What to do if You Feel Numb

How and when you come out of your state of numbness will depend on what caused you to feel numb in the first place. For example, if you’ve felt numb due to substance abuse, you might only be able to feel your typical emotional range again if you get sober. If you’re numb due to grief, sometimes you just have to wait it out. Everyone’s timeline for grief is different, though if you continue to feel depressed or numb for more than a year, it’s important to seek help from a licensed therapist or grief counselor.

. If a mental health condition or medication is the cause of your numbness, it’s important to voice this to your therapist and/or psychiatrist so you can work through the situation together and come up with a solution. Therapists can help you identify and unpack your emotions in a healthy way in a safe setting.

In order to stop feeling numb, you’re likely going to have to learn how to feel emotions and sit with them. “Emotions can be scary and there is a common fear of an emotion taking over,” says Hinkle. “Emotions can’t hurt us. It may feel uncomfortable to experience them; however, you can learn to ride the wave through them and know they won’t last.”

To sit with your emotions, you have to be introspective and dig deep, even though that can feel really unpleasant at first. Hinkle advises, “To feel less numb, start with gently exploring your internal state of emotions — perhaps identify one that stands out.”

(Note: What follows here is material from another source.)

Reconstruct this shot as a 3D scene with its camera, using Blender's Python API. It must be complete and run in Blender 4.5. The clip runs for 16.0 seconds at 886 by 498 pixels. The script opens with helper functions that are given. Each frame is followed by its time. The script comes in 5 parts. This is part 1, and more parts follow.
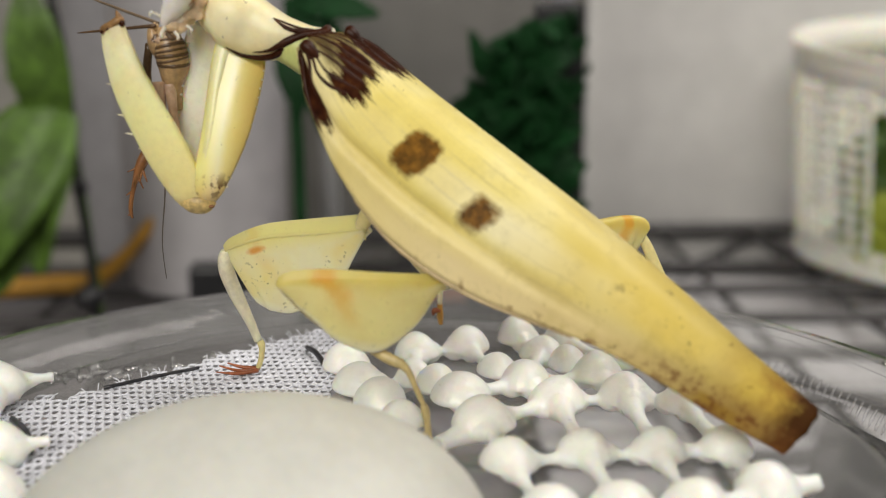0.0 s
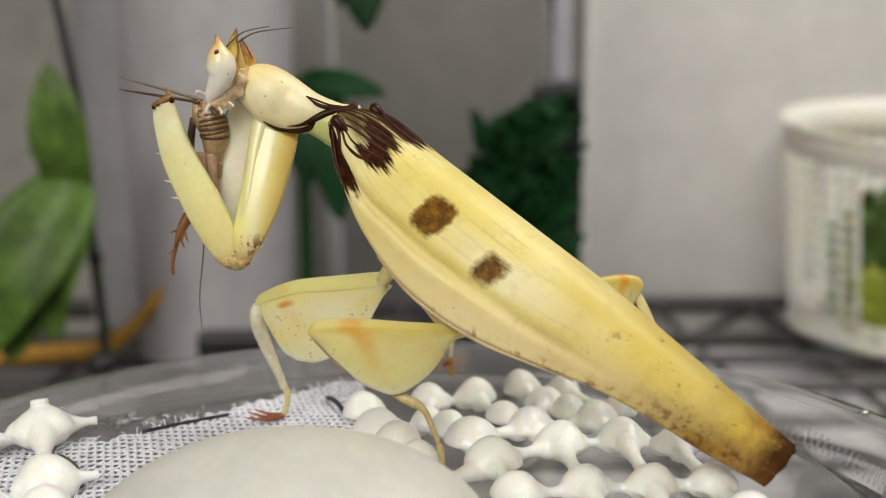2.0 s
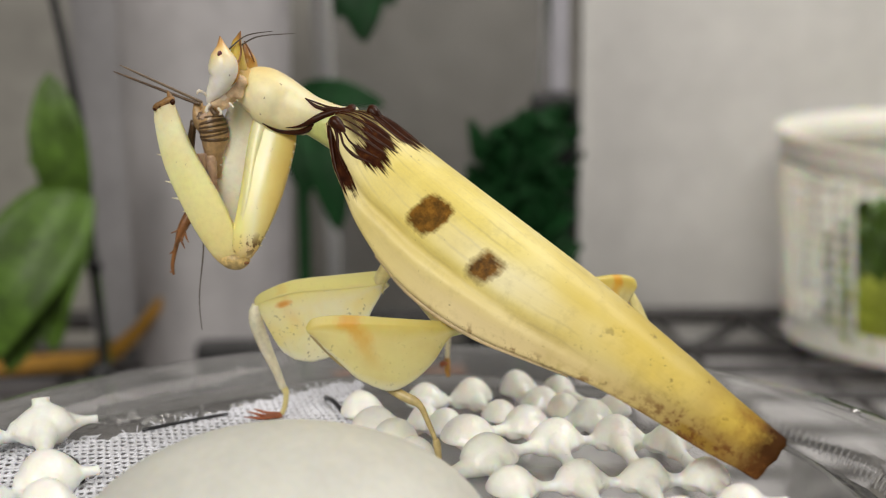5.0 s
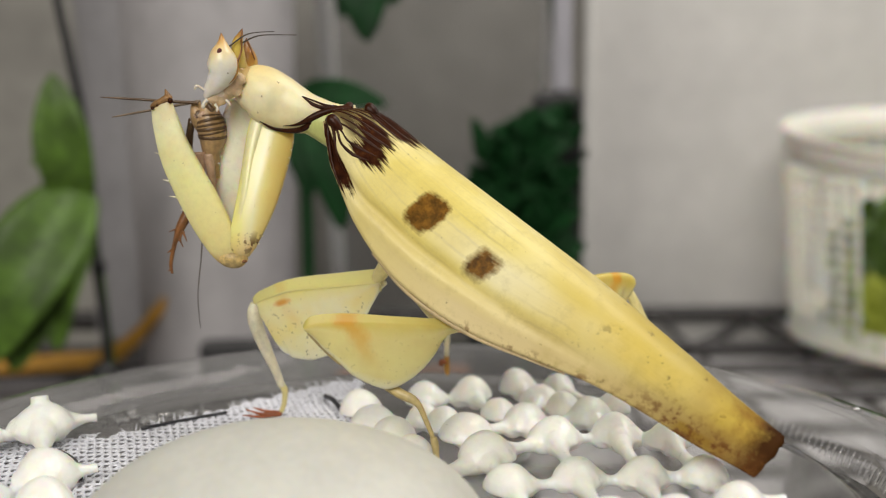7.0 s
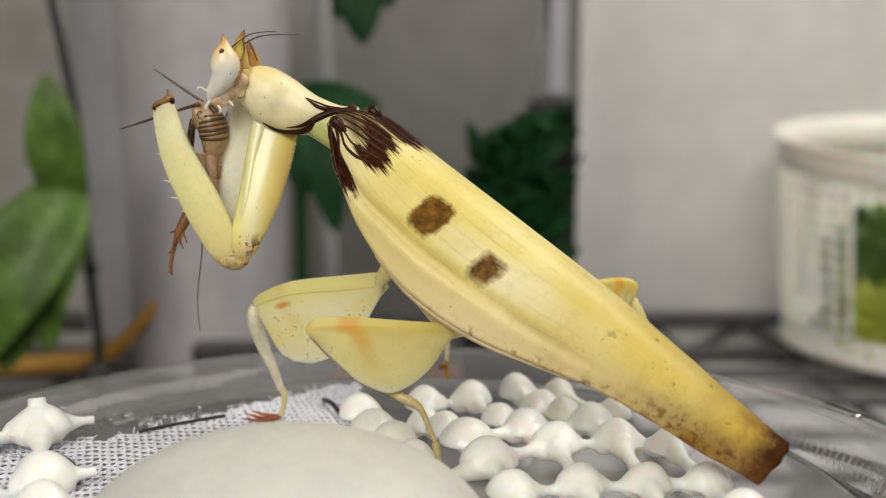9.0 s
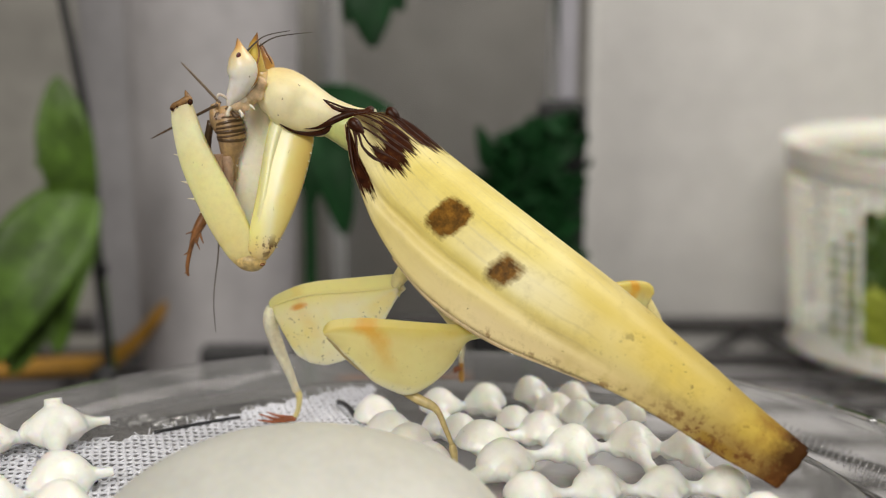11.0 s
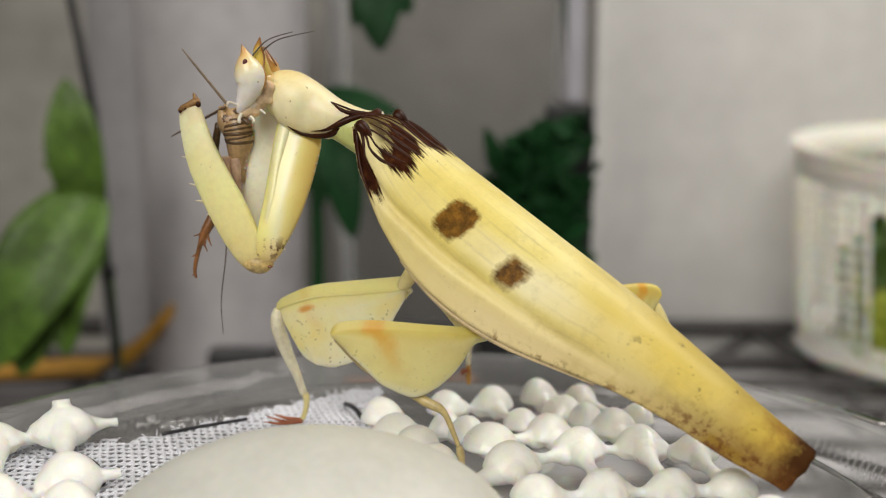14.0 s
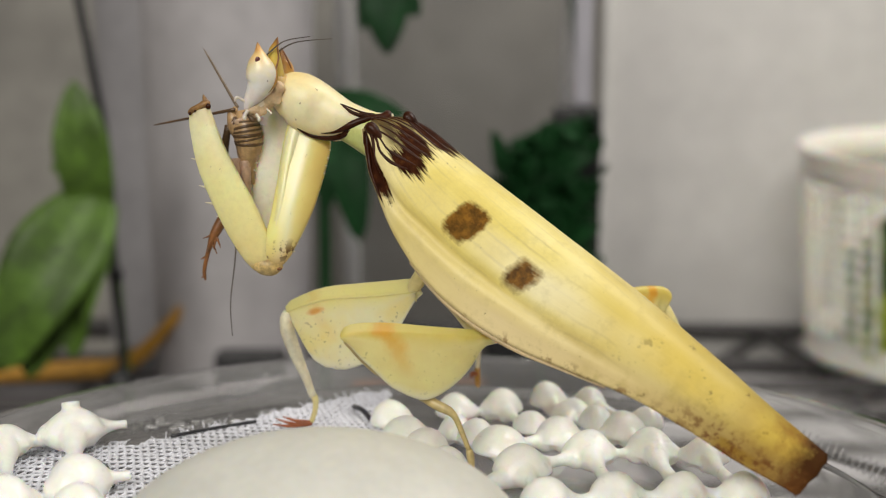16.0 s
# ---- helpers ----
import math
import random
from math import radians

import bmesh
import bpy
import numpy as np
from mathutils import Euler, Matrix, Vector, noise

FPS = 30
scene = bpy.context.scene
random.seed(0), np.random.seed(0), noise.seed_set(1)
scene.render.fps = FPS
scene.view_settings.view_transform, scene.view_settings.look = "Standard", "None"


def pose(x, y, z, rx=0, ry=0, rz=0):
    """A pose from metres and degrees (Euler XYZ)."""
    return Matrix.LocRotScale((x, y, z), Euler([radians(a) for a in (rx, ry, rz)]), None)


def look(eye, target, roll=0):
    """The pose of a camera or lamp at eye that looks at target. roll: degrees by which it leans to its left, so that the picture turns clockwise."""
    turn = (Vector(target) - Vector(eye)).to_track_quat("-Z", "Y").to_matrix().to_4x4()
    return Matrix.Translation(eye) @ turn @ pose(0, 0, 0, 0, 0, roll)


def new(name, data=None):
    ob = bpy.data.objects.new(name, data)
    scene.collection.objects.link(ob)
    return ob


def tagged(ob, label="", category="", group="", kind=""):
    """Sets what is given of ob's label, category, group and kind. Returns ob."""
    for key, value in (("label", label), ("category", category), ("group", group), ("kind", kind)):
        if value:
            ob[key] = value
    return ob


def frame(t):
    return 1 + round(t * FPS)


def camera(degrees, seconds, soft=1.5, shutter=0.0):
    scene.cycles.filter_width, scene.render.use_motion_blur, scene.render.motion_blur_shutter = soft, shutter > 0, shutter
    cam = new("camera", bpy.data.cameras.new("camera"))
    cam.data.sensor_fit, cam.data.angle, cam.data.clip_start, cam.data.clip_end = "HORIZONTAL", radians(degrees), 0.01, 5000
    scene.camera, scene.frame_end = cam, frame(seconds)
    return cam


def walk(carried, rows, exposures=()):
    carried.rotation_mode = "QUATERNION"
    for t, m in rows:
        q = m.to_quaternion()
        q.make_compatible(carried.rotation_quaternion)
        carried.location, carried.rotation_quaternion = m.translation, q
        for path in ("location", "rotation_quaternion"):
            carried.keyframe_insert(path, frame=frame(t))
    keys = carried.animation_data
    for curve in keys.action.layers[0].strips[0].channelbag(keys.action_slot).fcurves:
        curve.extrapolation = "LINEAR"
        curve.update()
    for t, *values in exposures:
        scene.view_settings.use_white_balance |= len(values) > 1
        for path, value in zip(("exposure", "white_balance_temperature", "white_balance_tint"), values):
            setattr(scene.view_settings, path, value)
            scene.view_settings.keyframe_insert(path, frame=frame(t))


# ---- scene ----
cam = camera(45.8, 16.0, soft=1.1)
METRES, EYE, TILT, LEAN, TURN = 0.022, 0.1416, -13.0, 0.5, 0.0
ROWS = [
    (0.0, 0.0, 0.0, 0.0, -0.0, 0.0, 0.0),
    (0.5, -0.0381, -0.1574, -0.009, 0.07, 1.71, -0.15),
    (1.0, -0.0416, -0.2868, -0.0272, 0.01, 3.08, -0.15),
    (1.5, -0.0423, -0.3603, -0.0702, -0.07, 3.75, -0.12),
    (2.0, -0.0736, -0.4508, -0.1024, -0.18, 4.19, -0.22),
    (2.5, -0.0411, -0.4694, -0.1378, -0.27, 4.53, -0.12),
    (3.0, -0.0511, -0.5034, -0.1563, -0.25, 4.67, -0.08),
    (3.5, -0.0467, -0.5042, -0.1632, -0.23, 4.74, -0.09),
    (4.0, -0.0647, -0.5157, -0.1693, -0.29, 4.87, -0.15),
    (6.5, -0.0509, -0.5166, -0.1859, -0.03, 5.03, -0.12),
    (7.0, -0.0256, -0.5131, -0.1853, 0.09, 4.99, -0.08),
    (7.5, -0.0444, -0.4975, -0.1825, -0.13, 5.08, -0.25),
    (8.0, -0.1096, -0.5099, -0.1783, -0.45, 5.21, -0.5),
    (8.5, -0.0933, -0.495, -0.1851, -0.51, 5.16, -0.47),
    (9.0, -0.0866, -0.483, -0.1812, -0.53, 5.17, -0.49),
    (11.5, -0.1442, -0.4841, -0.1968, -0.2, 5.46, -0.77),
    (12.0, -0.1222, -0.4921, -0.1965, -0.11, 5.43, -0.71),
    (12.5, -0.1338, -0.4847, -0.1957, -0.05, 5.48, -0.73),
    (13.0, -0.1408, -0.4822, -0.1977, -0.01, 5.5, -0.81),
    (13.5, -0.134, -0.474, -0.199, 0.04, 5.51, -0.83),
    (14.0, -0.1382, -0.4834, -0.196, 0.12, 5.57, -0.87),
    (14.5, -0.1626, -0.4796, -0.2004, 0.18, 5.65, -0.91),
    (15.0, -0.1475, -0.487, -0.2004, 0.27, 5.7, -0.96),
    (15.5, -0.143, -0.4851, -0.2042, 0.33, 5.74, -0.95),
    (16.0, -0.1552, -0.4735, -0.1983, 0.44, 5.73, -0.96),
]
walk(cam, [(t, pose(0, 0, EYE, TILT, LEAN, TURN) @ pose(METRES * x, METRES * y, METRES * z, 90 + pitch, roll, yaw)) for t, x, y, z, yaw, pitch, roll in ROWS])
cam.data.dof.use_dof = True
cam.data.dof.focus_distance = 0.101
cam.data.dof.aperture_fstop = 23.0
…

Hinkle suggests asking yourself the following four questions to help in identifying and experiencing emotions:

  1. What is the emotion?
  2. Where is this feeling coming from?
  3. What can I do to validate that emotion, to make it okay to allow myself to feel some of it, a little at a time?
  4. What would it be like to be less numb? What am I afraid would happen?

Don’t hesitate to reach out to a mental health professional if the numbness occurs frequently, or if you’re having episodes of numbness that last for days or weeks at a time. A licensed professional therapist can help you determine what the underlying cause of your numbness is and get you back to feeling a range of emotions again.